### REQUIREMENT
Output the first line of the listing and each line after it, up to and including the line that contains "(0.50, 0.48, 0.44))", exactly as written, minus the pictures.

### INFORMATION SUPPLIED
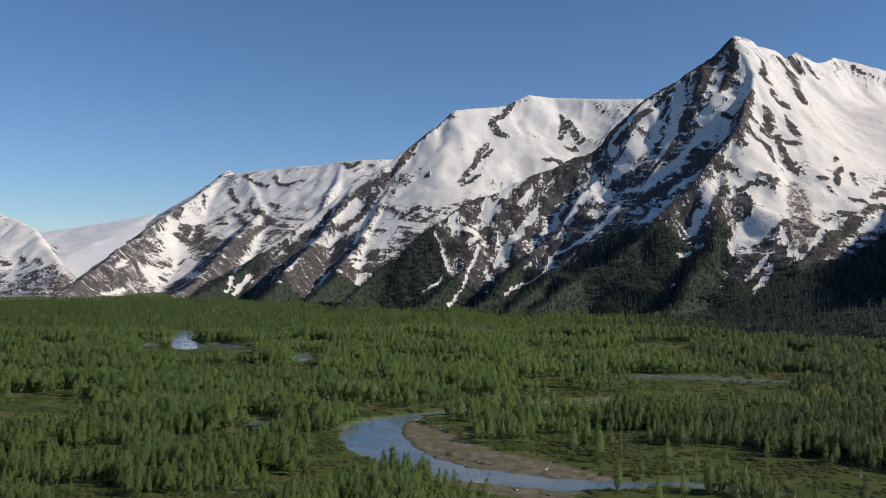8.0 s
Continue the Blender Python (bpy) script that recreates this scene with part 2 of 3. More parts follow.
MOUNTAIN, ICE_MAT, GROUND, WATER = mountain_material(), ice_material(), ground_material(), water_material()
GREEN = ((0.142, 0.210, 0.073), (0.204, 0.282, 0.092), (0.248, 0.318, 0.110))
SHRUB = ((0.118, 0.150, 0.056), (0.150, 0.184, 0.064), (0.180, 0.208, 0.074))
PINE = ((0.057, 0.074, 0.073), (0.079, 0.100, 0.091), (0.102, 0.120, 0.103))
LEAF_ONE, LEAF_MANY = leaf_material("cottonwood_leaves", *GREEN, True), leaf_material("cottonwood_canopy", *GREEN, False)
SHRUB_MANY, PINE_MANY = leaf_material("alder_leaves", *SHRUB, False), leaf_material("spruce_needles", *PINE, False, (0.044, 0.052, 0.036), 0.0)
BARK = bark_material("grey_brown_bark", (0.12, 0.11, 0.09), (0.30, 0.28, 0.24))
DEAD = bark_material("bleached_dead_wood", (0.30, 0.28, 0.25), (0.50, 0.48, 0.44))


# ---- mesh helpers ----
def mesh_from(name, verts, faces, material, smooth_faces=False, attrs=(), normals=None):
    verts, faces = np.asarray(verts, np.float32), np.asarray(faces, np.int32)
    me = bpy.data.meshes.new(name)
    n, k = faces.shape
    me.vertices.add(len(verts))
    me.vertices.foreach_set("co", verts.ravel())
    me.loops.add(n * k)
    me.loops.foreach_set("vertex_index", faces.ravel())
    me.polygons.add(n)
    me.polygons.foreach_set("loop_start", np.arange(0, n * k, k, dtype=np.int32))
    me.polygons.foreach_set("use_smooth", np.full(n, smooth_faces))
    for key, values in attrs:
        me.attributes.new(key, "FLOAT", "POINT").data.foreach_set("value", np.asarray(values, np.float32).ravel())
    me.materials.append(material)
    me.update(calc_edges=True)
    if normals is not None:
        me.normals_split_custom_set_from_vertices(np.asarray(normals, np.float32))
    return me


def grid_faces(nx, ny):
    i = np.arange(nx * ny).reshape(ny, nx)
    return np.stack([i[:-1, :-1], i[:-1, 1:], i[1:, 1:], i[1:, :-1]], -1).reshape(-1, 4)


def part(name, me, parent, label=""):
    ob = new(name, me)
    ob.parent = parent
    return tagged(ob, label=label)


def kept_faces(verts, faces, keep, attrs):
    """Drops the faces with no kept corner, and the loose corners."""
    f = faces[keep[faces].any(1)]
    used = np.zeros(len(verts), bool)
    used[f.ravel()] = True
    index = np.cumsum(used) - 1
    return verts[used], index[f], [(k, v[used]) for k, v in attrs]


# ---- ground and water ----
def steps(*pieces):
    out = [np.array([pieces[0][0]])]
    for a, b, d in pieces:
        out.append(np.linspace(a, b, max(2, int(round((b - a) / d)) + 1))[1:])
    return np.concatenate(out).astype(float)


gx = steps((-6000, -2000, 400), (-2000, -700, 40), (-700, -380, 10), (-380, -240, 4), (-240, 120, 2.2), (120, 340, 3.2), (340, 700, 12), (700, 2000, 60), (2000, 6000, 400))
gy = steps((-3000, 0, 300), (0, 140, 20), (140, 340, 5), (340, 660, 2.2), (660, 860, 4), (860, 1300, 8), (1300, 2450, 22), (2450, 3800, 50), (3800, 6000, 150))
GX, GY = np.meshgrid(gx, gy)
GZ = ground_height(GX, GY)
wd = water_distance(GX, GY)
bd = joined(wd, bar_distance(GX, GY))
verts = np.stack([GX, GY, GZ], -1).reshape(-1, 3)
ground = new("ground", mesh_from("ground", verts, grid_faces(len(gx), len(gy)), GROUND, True, (
    ("bar", np.maximum(smooth(1.5, -1.5, bd), 0.55 * smooth(3.5, 0.5, wd))), ("open", np.maximum(openness(GX, GY), smooth(0.05, 0.14, fbm(GX / 85, GY / 50, 3, 91) + 0.2 * gnoise(GX / 15, GY / 12, 92)))), ("bed", smooth(0.0, -1.5, wd)))))
tagged(ground, "flat valley floor with grass, leaf litter and gravel bars", "ground", kind="structure")


rows = (100.0, 1250.0, 3900.0)
v = [(x, y, -1.0 + float(valley_drop(y))) for y in rows for x in (-4000, 1500)]
water = new("water", mesh_from("water", v, [(0, 1, 3, 2), (2, 3, 5, 4)], WATER))
tagged(water, "pale blue silty river water between gravel banks", "water", kind="structure")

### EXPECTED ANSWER
8.0 s
Continue the Blender Python (bpy) script that recreates this scene with part 2 of 3. More parts follow.
MOUNTAIN, ICE_MAT, GROUND, WATER = mountain_material(), ice_material(), ground_material(), water_material()
GREEN = ((0.142, 0.210, 0.073), (0.204, 0.282, 0.092), (0.248, 0.318, 0.110))
SHRUB = ((0.118, 0.150, 0.056), (0.150, 0.184, 0.064), (0.180, 0.208, 0.074))
PINE = ((0.057, 0.074, 0.073), (0.079, 0.100, 0.091), (0.102, 0.120, 0.103))
LEAF_ONE, LEAF_MANY = leaf_material("cottonwood_leaves", *GREEN, True), leaf_material("cottonwood_canopy", *GREEN, False)
SHRUB_MANY, PINE_MANY = leaf_material("alder_leaves", *SHRUB, False), leaf_material("spruce_needles", *PINE, False, (0.044, 0.052, 0.036), 0.0)
BARK = bark_material("grey_brown_bark", (0.12, 0.11, 0.09), (0.30, 0.28, 0.24))
DEAD = bark_material("bleached_dead_wood", (0.30, 0.28, 0.25), (0.50, 0.48, 0.44))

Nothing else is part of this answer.